From this experience she penned her first cookbook, a little niche number about food in Madagascar called "Mankafy Sakafo," which translates from Malagasy as "Delicious Meal."
Donenfeld mixes such serious-minded pursuits with a lighthearted warmth and vivacity that she says has already scored her several meetings with reality TV producers interested in making a show out of following the Dish's Dish culinistas. With celebrity clients including Neil Patrick Harris, Gwyneth Paltrow and the Kardashians, this seems like an appropriate fit, but Donenfeld (who admits that she'd love to host a travel show about food) says that she's not sure if it's a good idea.
"The assumption in L.A. is that you want to be on TV. But I e-mailed all my chefs to see if it was something they'd be interested in and about half said yes," she says, adding perhaps her service isn't capable of conjuring the high-tension super-drama that is required of the modern-day reality machine. "I want the service to be represented in the right light. Do I need to hire other chefs with big personalities? We're viable because I hire low-key, calm, receptive chefs."
That's certainly true of Wong, who left a career in marketing to attend culinary school at the Natural Gourmet Institute, which places an emphasis on organic, seasonal food that tastes good, much like the Dish's Dish.
"Food is such a big part of your overall health.

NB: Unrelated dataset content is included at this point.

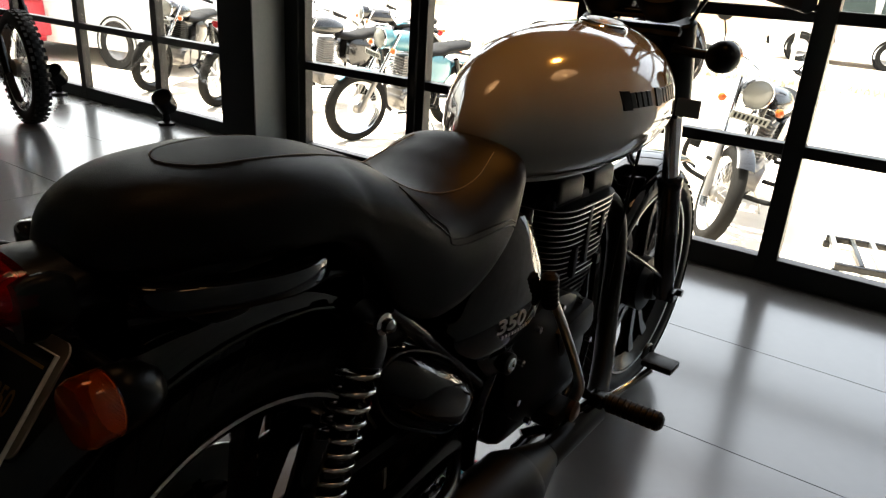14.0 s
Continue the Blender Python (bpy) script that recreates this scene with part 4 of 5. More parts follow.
tube(bm, [(-0.17, 0.308, 0.42), (-0.185, 0.286, 0.38), (-0.19, 0.259, 0.367), (-0.185, 0.232, 0.38)], 0.0075, 12)
tube(bm, [(-0.165, 0.244, 0.446), (-0.178, 0.237, 0.408), (-0.185, 0.232, 0.367), (-0.18, 0.227, 0.301)], 0.009, 12)
tube(bm, [(-0.17, 0.404, 0.358), (-0.165, 0.485, 0.301), (-0.15, 0.565, 0.264)], 0.0085, 12)
part("guard_brace", bm, SATIN, sg, smooth=60)
bm = b_()
tube(bm, [(-0.172, 0.1, 0.412), (-0.21, 0.103, 0.408), (-0.245, 0.102, 0.404), (-0.268, 0.08, 0.4), (-0.279, 0.02, 0.397), (-0.286, -0.04, 0.394), (-0.277, -0.075, 0.395), (-0.245, -0.09, 0.399), (-0.2, -0.092, 0.405), (-0.176, -0.082, 0.408), (-0.164, -0.03, 0.43)], 0.0075, 12)
part("step_loop", bm, SATIN, sg, "black foot step loop", smooth=60)
for x in (-0.2, -0.238):
    bm = b_()
    rod(bm, (x, 0.101, 0.406), (x - 0.012, -0.088, 0.4), 0.003, n=8)
    part("step_bar", bm, SATIN, sg)
bm = b_()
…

Everything goes through your digestive system, and it has everything to do with how you feel," Wong says, blending tofu with cocoa powder and maple syrup to make vegan mocha mousse while Donenfeld looks on.
Still, Donenfeld admits that the service isn't always about health, it's about what a customer with money wants.
"I had a client in New York who loved frozen desserts, so she approved the culinista to get an ice cream maker, and all summer long they were experimenting together," she says.